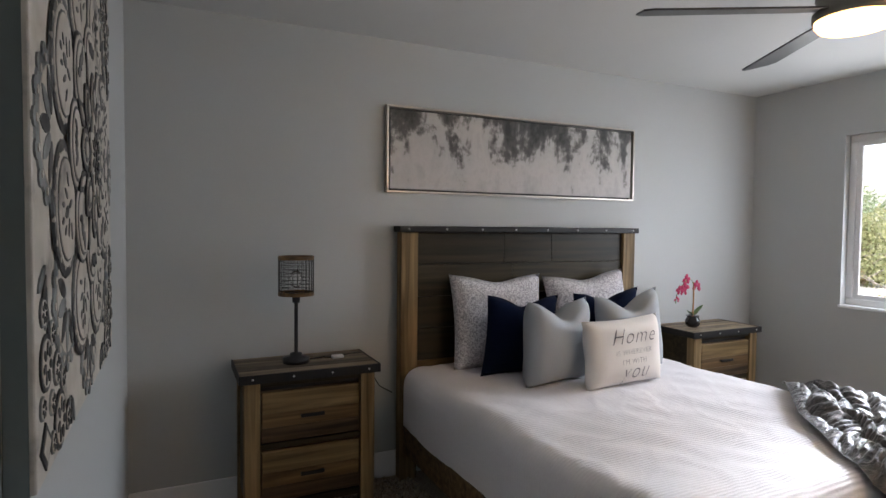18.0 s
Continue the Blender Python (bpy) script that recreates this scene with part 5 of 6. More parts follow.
# mattress under a waffle quilt that hangs over the sides
quilt = thing("quilt", "white waffle-weave quilt, slightly rumpled, over the mattress", "quilt", pose(3.31, 4.83, FLOOR2))
bm = bmesh.new()
nx, ny = 110, 120
W2, Y0, Y1, TOP = 0.80, -0.955, 1.0, 0.635
g = []
for i in range(nx + 1):
    col = []
    for j in range(ny + 1):
        u, v = 2 * i / nx - 1, j / ny
        s = u * 1.22                                      # arc across: top, then rounded edge, then down the side
        if abs(s) < 0.86:
            x, dz = s * W2 / 0.95, 0.0
        else:
            k = (abs(s) - 0.86) / 0.36
            a = min(1, k * 2.2) * math.pi / 2
            x = math.copysign(0.86 * W2 / 0.95 + 0.10 * math.sin(a), s)
            dz = -0.10 * (1 - math.cos(a)) - max(0, k - 0.45) * 0.40
        yy = Y0 + (Y1 - Y0) * v
        e = min(1, (yy - Y0) / 0.09)
        dz2 = -0.11 * (1 - math.sqrt(max(0, 1 - (1 - e) ** 2)))
        r = 0.013 * noise.noise((x * 3.1, yy * 2.3, 1.0)) + 0.006 * noise.noise((x * 8 + yy * 3, yy * 5, 4.0)) + 0.010 * max(0.0, 0.35 - abs(noise.noise((x * 5 - yy * 3, yy * 4, 9.0))) * 2.2)
        head = 0.012 * math.exp(-((yy - 0.62) / 0.4) ** 2)
        z = TOP + dz + dz2 + r - head + 0.032 * math.exp(-((yy - Y0 - 0.10) / 0.22) ** 2)
        col.append(bm.verts.new((x, yy, z)))
    g.append(col)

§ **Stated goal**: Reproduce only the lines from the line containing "Continue the Blender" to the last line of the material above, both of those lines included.

§ **Exercise response**:
Continue the Blender Python (bpy) script that recreates this scene with part 5 of 6. More parts follow.
# mattress under a waffle quilt that hangs over the sides
quilt = thing("quilt", "white waffle-weave quilt, slightly rumpled, over the mattress", "quilt", pose(3.31, 4.83, FLOOR2))
bm = bmesh.new()
nx, ny = 110, 120
W2, Y0, Y1, TOP = 0.80, -0.955, 1.0, 0.635
g = []
for i in range(nx + 1):
    col = []
    for j in range(ny + 1):
        u, v = 2 * i / nx - 1, j / ny
        s = u * 1.22                                      # arc across: top, then rounded edge, then down the side
        if abs(s) < 0.86:
            x, dz = s * W2 / 0.95, 0.0
        else:
            k = (abs(s) - 0.86) / 0.36
            a = min(1, k * 2.2) * math.pi / 2
            x = math.copysign(0.86 * W2 / 0.95 + 0.10 * math.sin(a), s)
            dz = -0.10 * (1 - math.cos(a)) - max(0, k - 0.45) * 0.40
        yy = Y0 + (Y1 - Y0) * v
        e = min(1, (yy - Y0) / 0.09)
        dz2 = -0.11 * (1 - math.sqrt(max(0, 1 - (1 - e) ** 2)))
        r = 0.013 * noise.noise((x * 3.1, yy * 2.3, 1.0)) + 0.006 * noise.noise((x * 8 + yy * 3, yy * 5, 4.0)) + 0.010 * max(0.0, 0.35 - abs(noise.noise((x * 5 - yy * 3, yy * 4, 9.0))) * 2.2)
        head = 0.012 * math.exp(-((yy - 0.62) / 0.4) ** 2)
        z = TOP + dz + dz2 + r - head + 0.032 * math.exp(-((yy - Y0 - 0.10) / 0.22) ** 2)
        col.append(bm.verts.new((x, yy, z)))
    g.append(col)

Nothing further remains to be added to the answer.